The announcement means that “finally, the retirees can plan the rest of their lives,” said Dana Vargo, 70, of Massillon, Ohio, who helped lead the years-long grassroots effort to avert the benefit cuts. Vargo’s husband Don, a retired trucker, was facing a more than 50% reduction in his Central States pension benefit. Now, “we don’t have to continue to come to Washington to beg for what my husband worked for,” Vargo said.
Last year’s American Rescue Plan Act authorized the taxpayer-funded financial assistance program for wobbly multiemployer pension plans. These plans are negotiated between unions and two or more employers and cover roughly 11 million participants in trucking, construction, manufacturing and other industries. After many of these plans were shaken by declining unionization, withdrawals of participating employers and investment losses, a 2014 law opened the door for plans to cut the benefits of current retirees.
The American Rescue Plan provision, named after Central States retiree and Teamsters leader Estil “Butch” Lewis, allows certain underfunded multiemployer plans to apply for financial assistance and restore benefits previously cut. Before Thursday’s announcement, the Pension Benefit Guaranty Corp., the federal agency overseeing the program, had already approved nearly $9 billion in assistance to plans covering 193,000 people. The program, which is ultimately expected to distribute between $74 billion and $91 billion to over 200 plans covering more than 3 million people, has drawn fire from some congressional Republicans, who say it leaves taxpayers on the hook for mismanagement of the plans.
The plight of Central States, one of the largest and most underfunded multiemployer plans, threatened to drain the PBGC’s multiemployer reserves, which provide a backstop to ensure certain minimum payments to participants in failed plans. The PBGC’s multiemployer insurance program, which prior to the American Rescue Plan was expected to go broke in 2026, is now likely to remain solvent for more than 40 years, according to the agency. The financial assistance awarded to Central States is not just “a huge victory” for workers and retirees, “but also great for the economy and great for the PBGC,” said Karen Friedman, executive director of the nonprofit consumer group Pension Rights Center.
The economic benefits are clear in the northwest Ohio town of Bryan, headquarters of Spangler Candy Co, a Central States participating employer, said Spangler president Bill Martin. The company has roughly 700 workers and retirees in the pension plan–nearly 10% of the town’s population–who were facing benefit cuts of 60% or more, Martin said, and Spangler feared for years that it could be on the hook for massive payments if the plan failed completely. Now, workers “can have a dignified retirement and take care of their families,” he said, while the company, freed from the uncertainty over the pension plan’s fate, has added almost 100 people to its Bryan operations over the past year.

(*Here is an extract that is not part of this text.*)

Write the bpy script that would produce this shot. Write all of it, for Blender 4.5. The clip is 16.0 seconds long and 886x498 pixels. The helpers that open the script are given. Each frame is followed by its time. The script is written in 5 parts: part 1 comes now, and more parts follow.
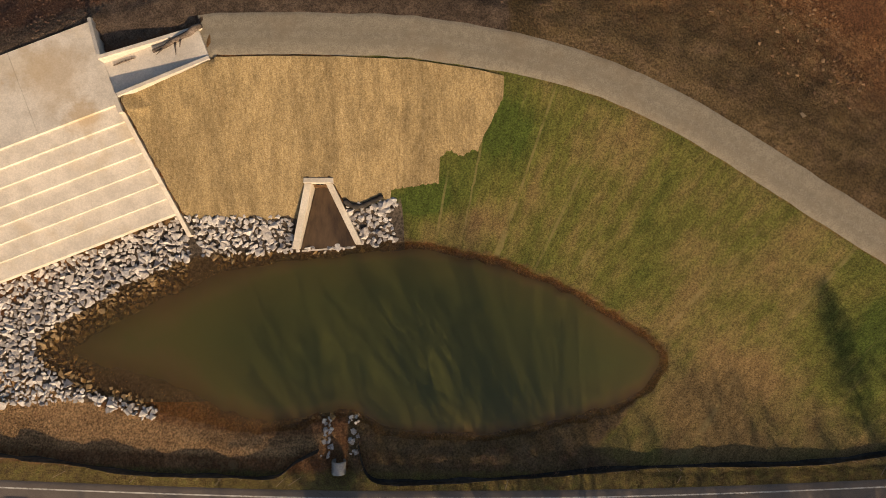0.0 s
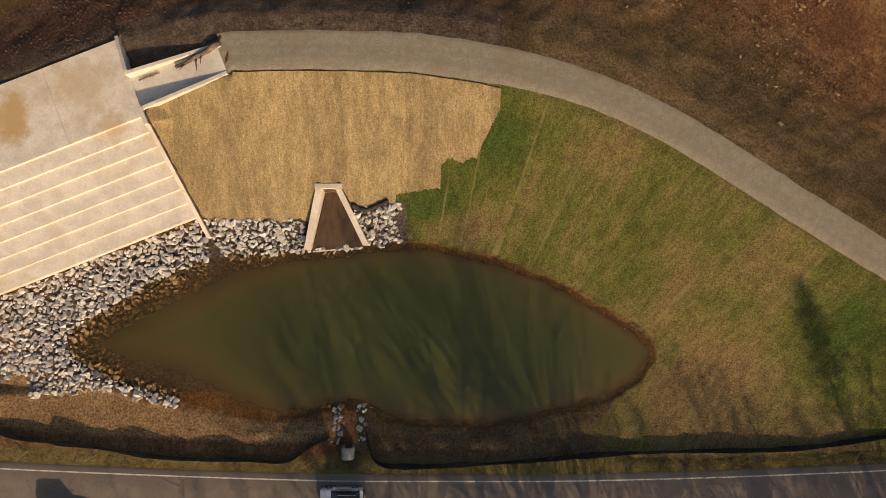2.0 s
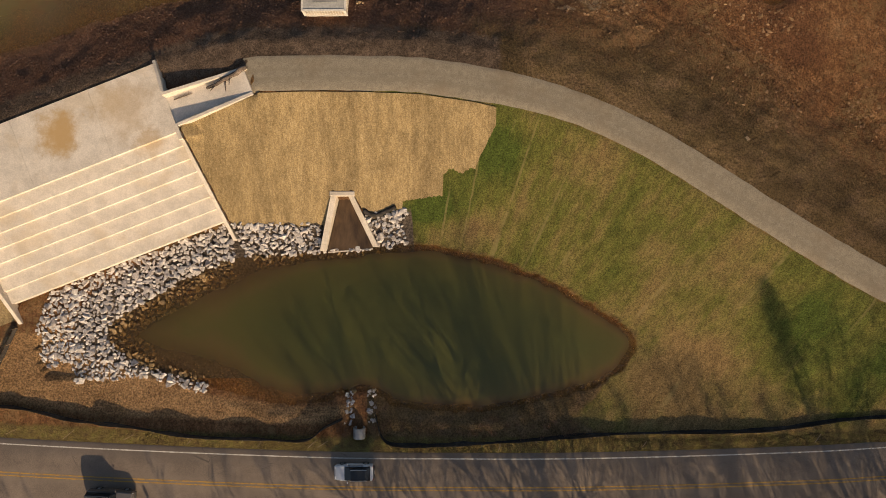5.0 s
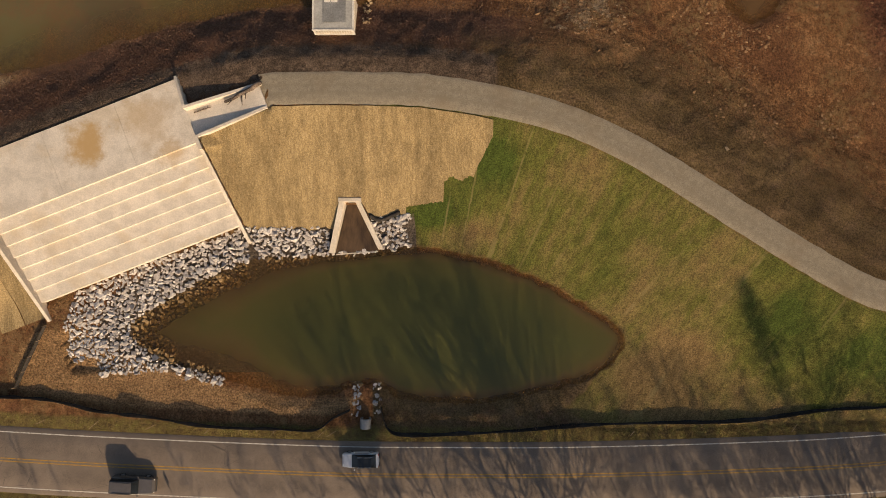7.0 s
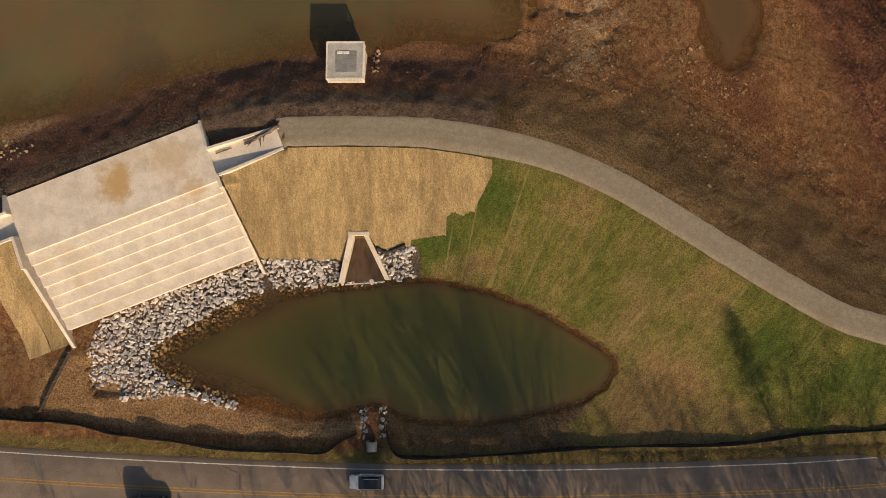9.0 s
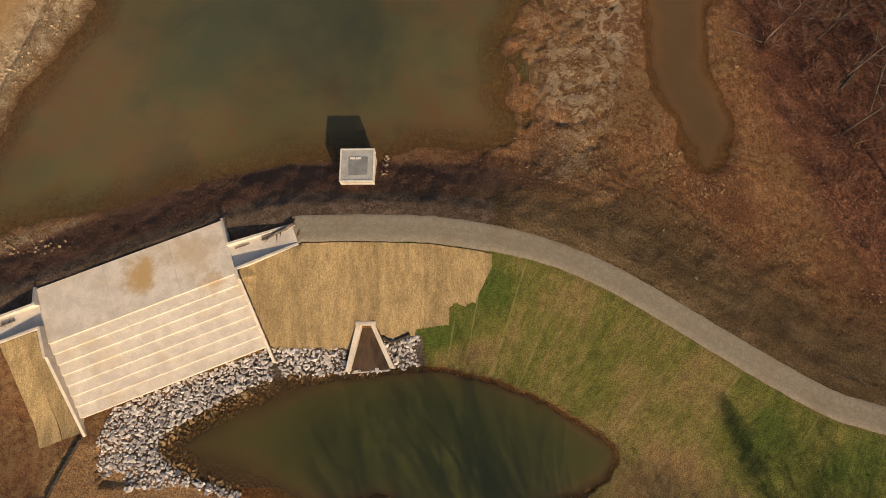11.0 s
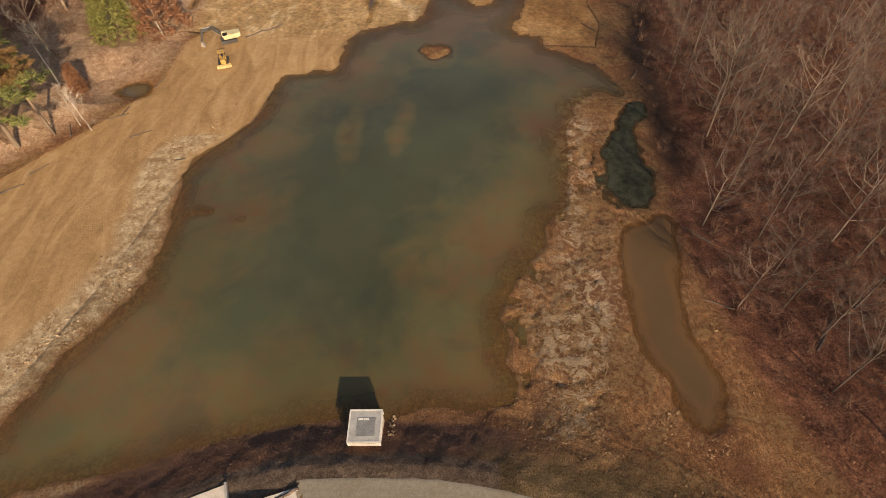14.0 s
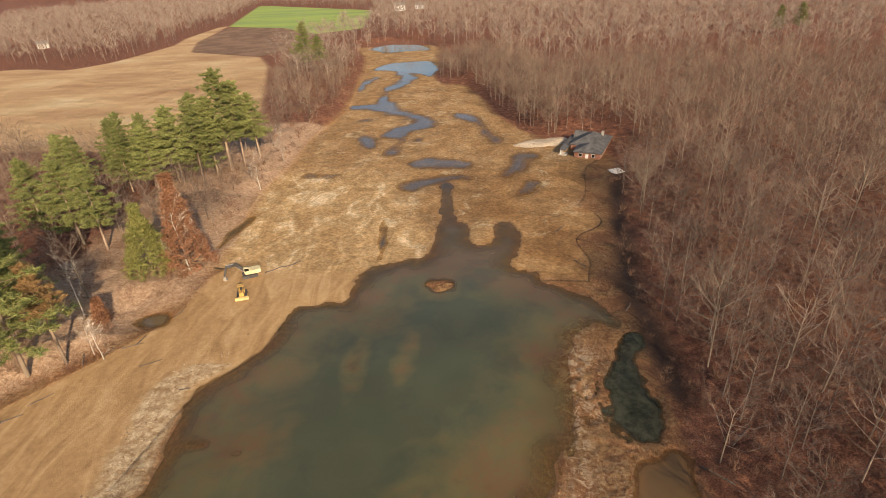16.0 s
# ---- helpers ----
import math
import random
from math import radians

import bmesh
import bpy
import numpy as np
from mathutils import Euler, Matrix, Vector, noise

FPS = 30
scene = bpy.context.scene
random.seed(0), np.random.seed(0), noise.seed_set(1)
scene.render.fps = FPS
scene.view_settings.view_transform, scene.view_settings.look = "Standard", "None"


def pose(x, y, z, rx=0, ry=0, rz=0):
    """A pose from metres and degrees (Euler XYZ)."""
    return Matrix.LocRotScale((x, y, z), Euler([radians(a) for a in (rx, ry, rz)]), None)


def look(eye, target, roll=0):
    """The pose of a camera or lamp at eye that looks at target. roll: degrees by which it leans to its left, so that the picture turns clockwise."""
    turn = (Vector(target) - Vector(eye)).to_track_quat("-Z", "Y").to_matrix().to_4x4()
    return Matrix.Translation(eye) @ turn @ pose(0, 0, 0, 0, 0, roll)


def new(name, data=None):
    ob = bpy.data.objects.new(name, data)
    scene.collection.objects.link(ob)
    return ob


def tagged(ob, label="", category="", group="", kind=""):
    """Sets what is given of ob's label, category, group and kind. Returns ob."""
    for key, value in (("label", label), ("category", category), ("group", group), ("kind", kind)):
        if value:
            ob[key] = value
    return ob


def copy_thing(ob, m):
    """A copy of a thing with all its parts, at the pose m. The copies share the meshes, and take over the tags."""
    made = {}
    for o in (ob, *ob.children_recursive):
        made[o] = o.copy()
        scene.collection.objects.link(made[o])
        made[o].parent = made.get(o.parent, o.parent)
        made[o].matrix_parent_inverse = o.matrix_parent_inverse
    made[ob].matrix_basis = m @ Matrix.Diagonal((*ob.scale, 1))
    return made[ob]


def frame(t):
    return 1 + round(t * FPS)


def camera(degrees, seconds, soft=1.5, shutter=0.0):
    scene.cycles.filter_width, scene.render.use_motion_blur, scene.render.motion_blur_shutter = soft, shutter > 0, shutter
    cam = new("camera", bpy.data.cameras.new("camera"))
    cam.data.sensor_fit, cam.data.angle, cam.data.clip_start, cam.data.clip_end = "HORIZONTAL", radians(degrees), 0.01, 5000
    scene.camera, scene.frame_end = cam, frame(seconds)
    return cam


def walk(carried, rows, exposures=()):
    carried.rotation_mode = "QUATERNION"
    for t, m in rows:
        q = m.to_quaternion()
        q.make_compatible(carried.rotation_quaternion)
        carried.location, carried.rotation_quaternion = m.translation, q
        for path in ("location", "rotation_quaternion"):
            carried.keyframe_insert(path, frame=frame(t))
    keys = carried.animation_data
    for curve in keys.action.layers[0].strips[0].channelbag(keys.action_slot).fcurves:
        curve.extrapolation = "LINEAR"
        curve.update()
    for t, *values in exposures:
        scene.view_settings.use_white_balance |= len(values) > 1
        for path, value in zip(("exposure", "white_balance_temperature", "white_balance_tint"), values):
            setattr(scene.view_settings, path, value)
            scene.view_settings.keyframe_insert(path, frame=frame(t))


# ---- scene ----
cam = camera(78.3, 16.0, soft=0.5)
# seconds, place in metres, turn in degrees
PATH = [
    (0, -0.386, -1.056, 51.976, 1.283, -0.373, 0.163),
    (0.5, -0.283, -0.965, 52.849, 1.17, -0.236, 0.172),
    (1, -0.194, -0.886, 53.752, 1.072, -0.091, 0.096),
    (1.5, -0.118, -0.818, 54.683, 1.009, 0.02, 0.119),
    (2, -0.055, -0.761, 55.64, 0.948, 0.151, 0.097),
    (2.5, -0.002, -0.715, 56.621, 0.894, 0.247, 0.121),
    (3, 0.041, -0.678, 57.623, 0.865, 0.318, 0.134),
    (3.5, 0.075, -0.65, 58.644, 0.858, 0.361, 0.138),
    (4, 0.101, -0.632, 59.682, 0.851, 0.418, 0.152),
    (6.5, 0.156, -0.655, 65.035, 1.002, 0.576, 0.126),
    (7, 0.159, -0.679, 66.12, 1.093, 0.583, 0.143),
    (7.5, 0.163, -0.709, 67.205, 1.12, 0.605, 0.127),
    (8, 0.167, -0.744, 68.286, 1.283, 0.662, 0.072),
    (8.5, 0.173, -0.783, 69.361, 2.521, 0.751, 0.132),
    (11, 0.275, -1.032, 74.547, 13.58, 1.173, 0.17),
    (11.5, 0.317, -1.089, 75.526, 16.183, 1.263, 0.108),
    (12, 0.368, -1.146, 76.48, 19.094, 1.334, 0.197),
    (12.5, 0.431, -1.205, 77.406, 22.075, 1.416, 0.255),
    (13, 0.506, -1.264, 78.299, 26.707, 1.567, 0.315),
    (13.5, 0.593, -1.322, 79.158, 32.879, 1.733, 0.296),
    (14, 0.695, -1.379, 79.98, 39.109, 1.902, 0.364),
    (14.5, 0.812, -1.436, 80.76, 45.32, 1.961, 0.468),
    (15, 0.945, -1.49, 81.497, 51.509, 2.044, 0.57),
    (15.5, 1.096, -1.543, 82.188, 57.647, 2.184, 0.681),
    (16, 1.265, -1.593, 82.828, 62.015, 2.231, 0.856),
]
walk(cam, [(t, pose(*p)) for t, *p in PATH], ((0, 0.07, 7200, 12), (8.5, 0.07, 7150, 12), (11, 0.1, 7000, 12), (13.5, 0.22, 6850, 12), (16, 0.52, 6350, 10)))

# ---- world and sun ----
SUN_EL, SUN_AZ = radians(25.3), radians(156.0)     # azimuth clockwise from +y
sun_dir = Vector((math.sin(SUN_AZ) * math.cos(SUN_EL), math.cos(SUN_AZ) * math.cos(SUN_EL), math.sin(SUN_EL)))
world = bpy.data.worlds.new("sky")
scene.world = world
world.use_nodes = True
_wn = world.node_tree
_sky = _wn.nodes.new("ShaderNodeTexSky")
_sky.sky_type, _sky.sun_disc = "NISHITA", False
_sky.sun_elevation, _sky.sun_rotation = SUN_EL, SUN_AZ
_sky.dust_density = 2.0
_wn.links.new(_sky.outputs[0], _wn.nodes["Background"].inputs[0])
_wn.nodes["Background"].inputs[1].default_value = 0.1
_sl = bpy.data.lights.new("sun", "SUN")
_sl.energy, _sl.angle, _sl.color = 4.5, radians(0.6), (1.0, 0.79, 0.545)
_sun = new("sun", _sl)
_sun.matrix_world = look(sun_dir * 100, (0, 0, 0))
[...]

Central States retirees’ relentless lobbying efforts over much of the past decade played a critical role in ultimately winning passage of the broader multiemployer pension rescue plan, people involved in the legislation say. Some made dozens of trips to Washington, staged protests, testified before Congress, and met with lawmakers, elevating their cause by wearing their union gear around Capitol Hill.
Jack Palush, 73, a Central States retiree in North Royalton, Ohio, made 32 trips to Washington, he says, fighting to preserve the pension benefit he’d earned after 37 years as a truck driver. In 2015, six years into his retirement, he had learned that his benefit could be cut by more than half and feared he’d have to go back to work to survive.
“We all became lobbyists,” Palush said. “We didn’t have any money. We had to rely on the information we were getting from congressional staffers,” and learn the ins and outs of Congress along the way, he said. Anticipating the backlash surrounding a taxpayer-funded bailout, he said, “we had to let these people know that there’s two things retirees do with their money: We spend it, and we pay taxes.”